Monday, June 29, 2020

Genealogy, Part III (Reparations)


When the EPA finds out that a corporation saved costs by illegally disposing of its wastes, the Agency calculates the cost of what they should have spent, adds a stipulated penalty and the cost of any environmental restoration the violations might have caused, and then forces the company to pay what they owe.

When the IRS discovers that a taxpayer tried to save money by underpaying his taxes, they calculate what should have been paid, adds fines and penalties, and makes the person or corporation pay up, garnishing wages if necessary.

When the Department of Labor is told that someone increased their personal profit by criminally underpaying their workers, the cheapskates are forced to pay the back salaries owed, and if the workers can't be identified, sometimes the payments are made to a trust fund or NGO that benefits the underpaid. 

But when it's pointed out that slave owners made their substantial fortunes by not paying the involuntarily enslaved while also subjecting those enslaved persons to horrifying deprivations and cruelty, the nation's reaction is generally, "Well, what can you do?"

To illustrate my point that something is owed, imagine for a minute that you're Isaiah D. Hart.  It's 1850, the Civil War hasn't yet started (for the record, you're against secession, recognizing that it's bad for business), and you own a 2,000-acre plantation west of Jacksonville, Florida named "Paradise."   On that plantation, you own 57 slaves.

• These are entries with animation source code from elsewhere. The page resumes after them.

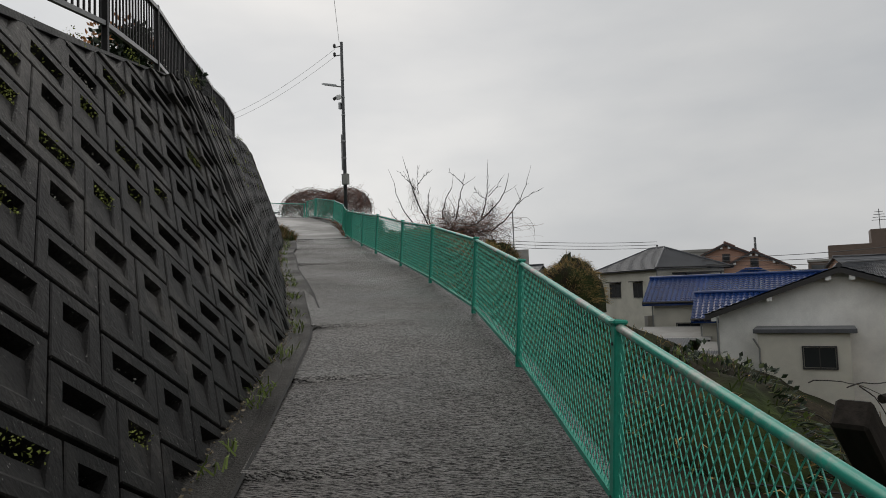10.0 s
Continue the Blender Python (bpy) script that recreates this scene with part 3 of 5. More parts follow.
def build_fence(name, label, posts, top_material, lean=LEAN, high=HIGH, wire=M_WIRE, mesh=(0.056, 0.088, 0.003)):
    fence = thing(name, label, "fence", Matrix.Translation(posts[0]))
    o = Vector(posts[0])
    vs = [Vector(p) - o for p in posts]
    for i, p in enumerate(vs):
        d = (vs[min(i + 1, len(vs) - 1)] - vs[max(i - 1, 0)])
        heading = math.atan2(d.y, d.x)
        tilt = Vector((0, 0, 1)).rotation_difference(lean).to_matrix().to_4x4()
        m = Matrix.Translation(p) @ tilt @ Matrix.Rotation(heading, 4, "Z")
        g = Geo()
        g.box((-0.03, -0.024, -0.25), (0.03, 0.024, high - 0.01), bevel=0.007)
        post = part("post", g, M_GREEN, fence, m=m)
        cap = Geo().box((-0.042, -0.034, high - 0.012), (0.042, 0.034, high + 0.012), bevel=0.008)
        part("cap", cap, M_GREEN, post)
        for z in (0.08, high - 0.1):
            for sy in (-0.03, 0.02):
                part("bolt", BOLT, None, post, m=pose(0, sy, z))
    for a, b in zip(vs[:-1], vs[1:]):
        side = (b - a).cross(lean).normalized()
        ex = (b - a).normalized()
        g = Geo()
        ring = [(0.021 * math.cos(t), 0.021 * math.sin(t)) for t in np.linspace(0, 2 * math.pi, 10, endpoint=False)]
        cross = [(c * 1.05, s_ + 0.0) for c, s_ in ring]
        g.loft([[q + side * c + lean * (high - 0.022 + s_) for c, s_ in cross] for q in (a + ex * 0.02, b - ex * 0.02)], closed=True)
        part("top_rail", g, top_material, fence, smooth=True)
        g = Geo()
        prof = [(-0.016, 0.055), (0.016, 0.055), (0.016, 0.085), (-0.016, 0.085)]
        g.loft([[q + side * c + lean * s_ for c, s_ in prof] for q in (a + ex * 0.025, b - ex * 0.025)], closed=True)
        part("bottom_rail", g, M_GREEN, fence)
        part("wire_mesh", wire_panel(a, b, lean, 0.08, high - 0.03, *mesh), wire, fence, "green diamond wire mesh")
    return fence


M_TOPRAIL = material("worn_green_rail", (0.03, 0.34, 0.25), 0.25, grain=0.1, scale=30, blotch=0.15, stain=(0.4, 0.33, 0.3), stain_at=0.59, blotch_scale=1.4)
build_fence("path_fence", "bright green steel fence with diamond wire mesh beside the path", POSTS, M_TOPRAIL)
gate_posts = [(-10.25, 38.85, 5.53), (-10.83, 39.33, 5.52)]
build_fence("fence_gate", "narrow green wire panel closing the gap between two fences", gate_posts, M_GREEN)
M_PALEWIRE = material("pale_green_wire", (0.3, 0.52, 0.45), 0.3, grain=0.2, scale=30)
build_fence("lane_fence", "darker green wire mesh fence along the upper lane", POSTS_B, M_GREEN, lean=Vector((0.06, -0.04, 1)).normalized(), high=0.8, wire=M_PALEWIRE, mesh=(0.066, 0.1, 0.0024))
CAGE = [(-17.5, 42.55, 6.55), (-19.0, 44.4, 6.9), (-19.73, 45.8, 7.1), (-20.33, 47.3, 7.0)]
build_fence("corner_fence", "green wire mesh fence around the corner plot", CAGE, M_GREEN, lean=Vector((0, 0, 1)), wire=M_PALEWIRE, mesh=(0.066, 0.1, 0.0024))


# ---- poles and cables ----
def pole_shaft(parent, top, r0, r1, seg=14, material_=M_POLE):
    part("shaft", Geo().tube([(0, 0, -0.6), (0, 0, top * 0.5), (0, 0, top)], [r0, (r0 + r1) / 2, r1], seg), material_, parent, smooth=True)


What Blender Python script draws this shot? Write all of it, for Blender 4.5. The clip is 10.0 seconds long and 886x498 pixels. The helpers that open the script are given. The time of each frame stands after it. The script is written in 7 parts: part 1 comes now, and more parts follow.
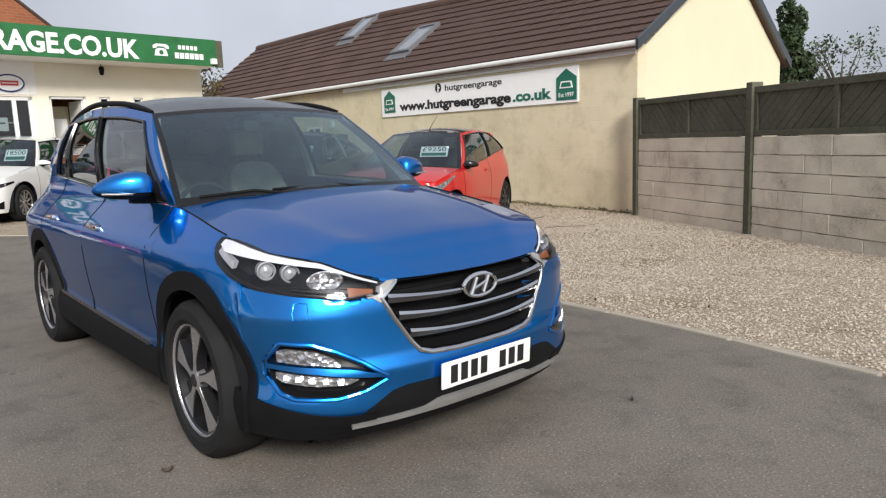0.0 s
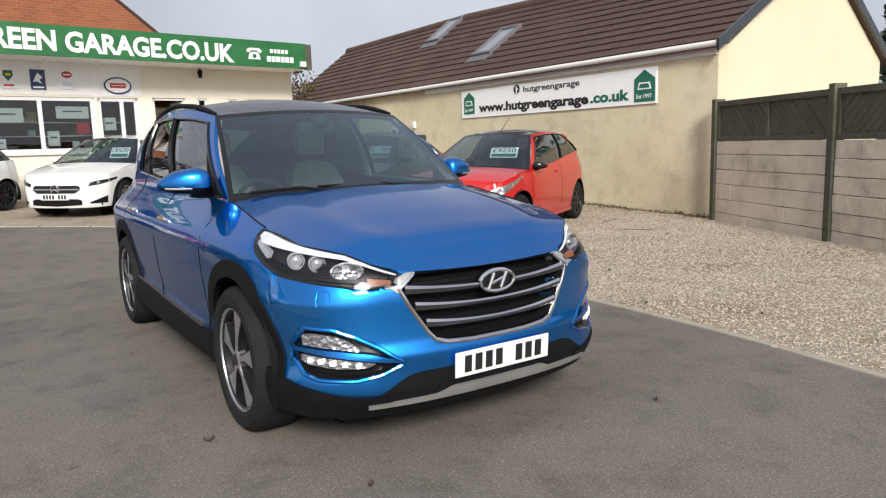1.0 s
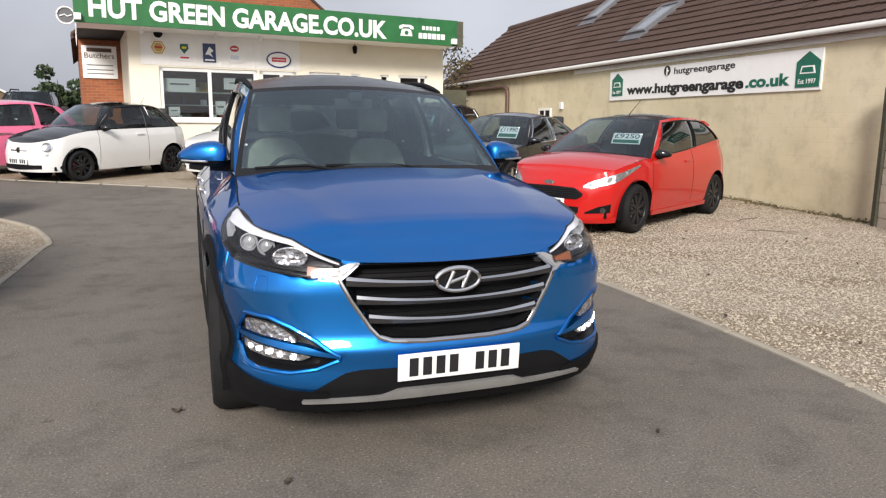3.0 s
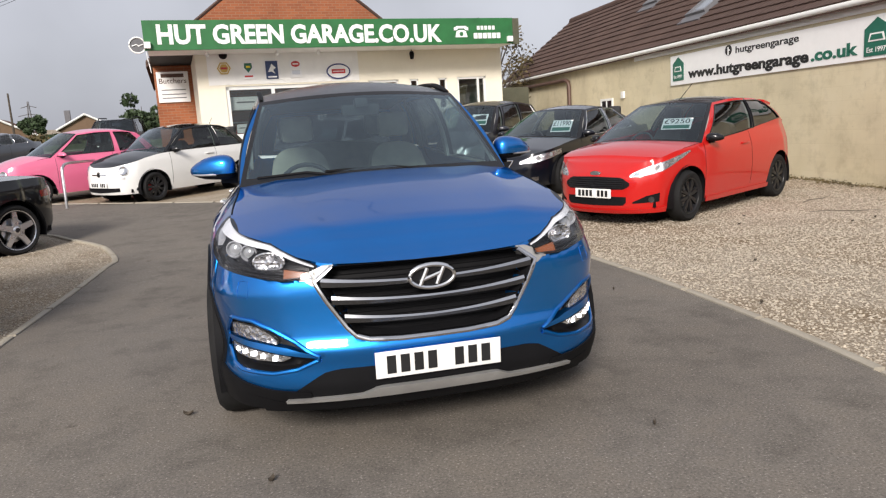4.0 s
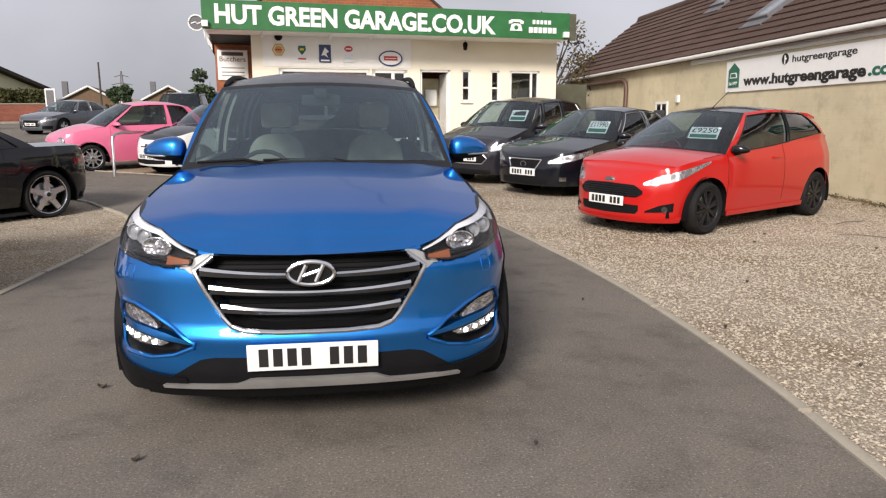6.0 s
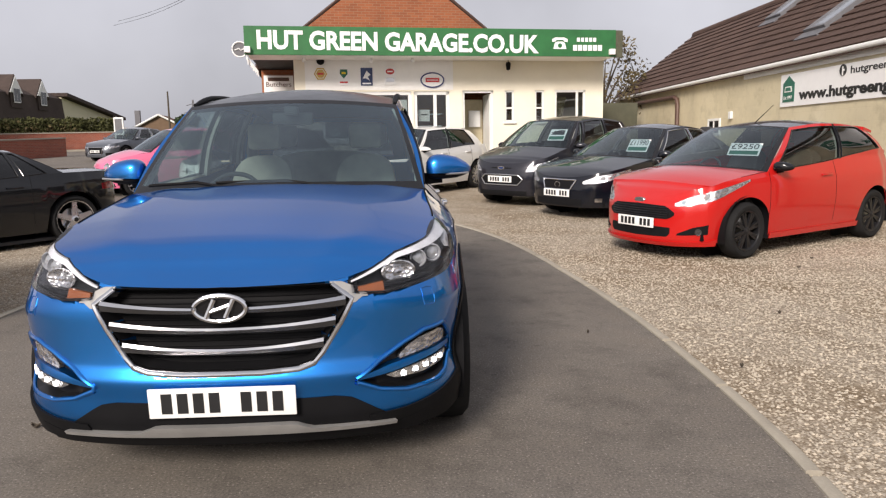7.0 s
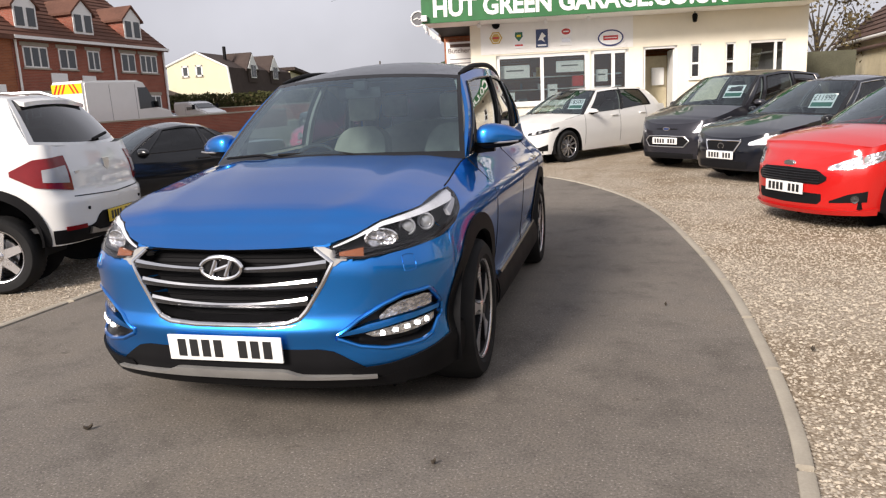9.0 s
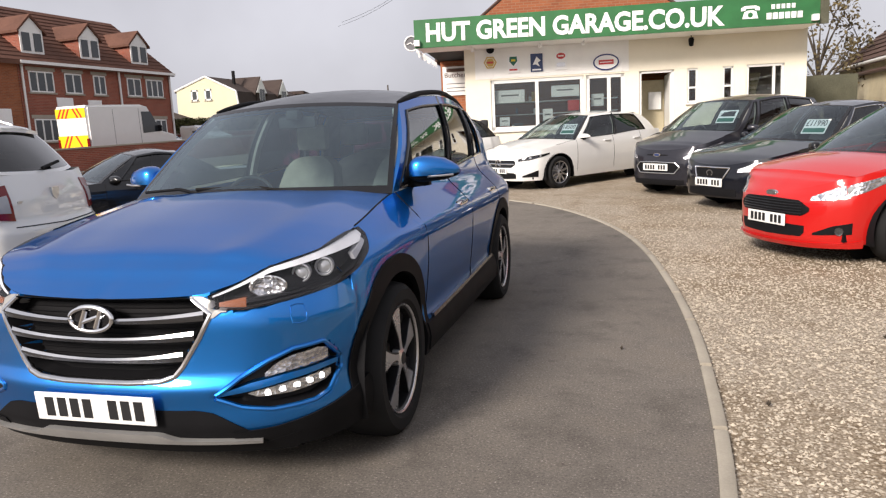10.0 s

Your  slaves aren't paid any salary.  You incur some cost associated with housing and feeding them, as well as policing them and recovering fugitives, but compared to the rest of the costs of maintaining a 2,000-acre plantation, that cost is effectively zero.  Plus, you can breed the slaves and sell the young and the women to help offset costs.  It might even be its own profit center.

This free pool of labor harvests your cotton, irrigates your fields, plants your seed, and constructs your buildings.  You soon amass a small fortune and become one of the wealthiest men in Florida, due in part to your business acumen (I'll grant you that) but also because you were able to keep your labor costs down to an effective zero.

How much should have been paid for that labor?  What is it that Isaiah should have paid?  According to a January 1942 article in W.E.B. DuBois' magazine The Crisis (the official magazine of the NAACP) titled Negro Labor in Jacksonville by Samuel Harper, "Back in 1886 Negro bricklayers labored hard and worked 10 hours a day at the rate of twenty-five cents per hour."  The 1886 wage for bricklayers may not be exactly correlative to the value of labor in the cotton fields in 1850, but it's a starting point.  If you have a better value, please let me know.

Interestingly, 25¢ an hour in 1850, adjusting for inflation, is equivalent in purchasing power to $8.22 in 2020.  Today, the minimum wage is $7.25, although it's widely recognized that the rate should be closer to a living wage of $15/hour.  My point is that $8.22/hour is a not an unreasonable rate for important but unskilled labor,  and I'll use it for a first-order approximation of  what Isaiah should have paid.

A slave worked long hours each day.  According to the University of Houston, a slave on a typical plantation worked ten or more hours a day, six days a week.  At planting or harvest time, planters required slaves to stay in the fields 15 or 16 hours a day.  But for our first-order approximation, let's conservatively assume 10 hours a day, six days a week, or 60 hours per week (3,120 hours per year).

Isaiah purchased his so-called Paradise in the mid-1830s and operated it until his death in 1861.  Let's assume that's 25 years of slave labor, 3,120 hours per year, at $8.22 per hour.  That means that he should have paid $641,160 per slave.  Since he is reported to have had 57 slaves, that totals $36,546,120.

I think a lot of businesses today would be interested in learning how they could reduce their expenses by $36.5 million dollars (although today, most - but not all - businesses would draw the line at slavery).

Isaiah Hart became one of the richest men in Florida because he got $36.5M worth of free labor.  If he had to pay that, his business acumen may still have made him a rich  man, but he didn't pay what he should have and his fortune was made due to workers who suffered slavery in his fields.

Also, before all you smug Yankees think it was only a Southern plantation owner who profited, northern textile mills in New England bought Isaiah's cotton at a reduced cost due to the free labor, and realized a greater profit than they should have otherwise.  I'll leave it to others to calculate what the textile mills owe, and to whom they owe it.  I can also take it a step further, and point out that Yankee consumers bought their seersucker suits and gingham dresses at a reduced cost, since the textile mills were buying their cotton at a reduced rate.  Everyone "wins," except for the unpaid labor in the field and their descendants, who were "rewarded" with 170 years of racial bias, Jim Crow discrimination, redlining, and the not infrequent lynching.

So, reparations.  Fifty-seven men and women performed hard labor to amass Isaiah Hart's fortune and went unrewarded. Isaiah Hart realized his fortune largely because he didn't have to pay for labor. But who, this 170 years later, should pay the cost?  And who, this 170 years later, should get the payment?  

And what about the textile mills and the consumers?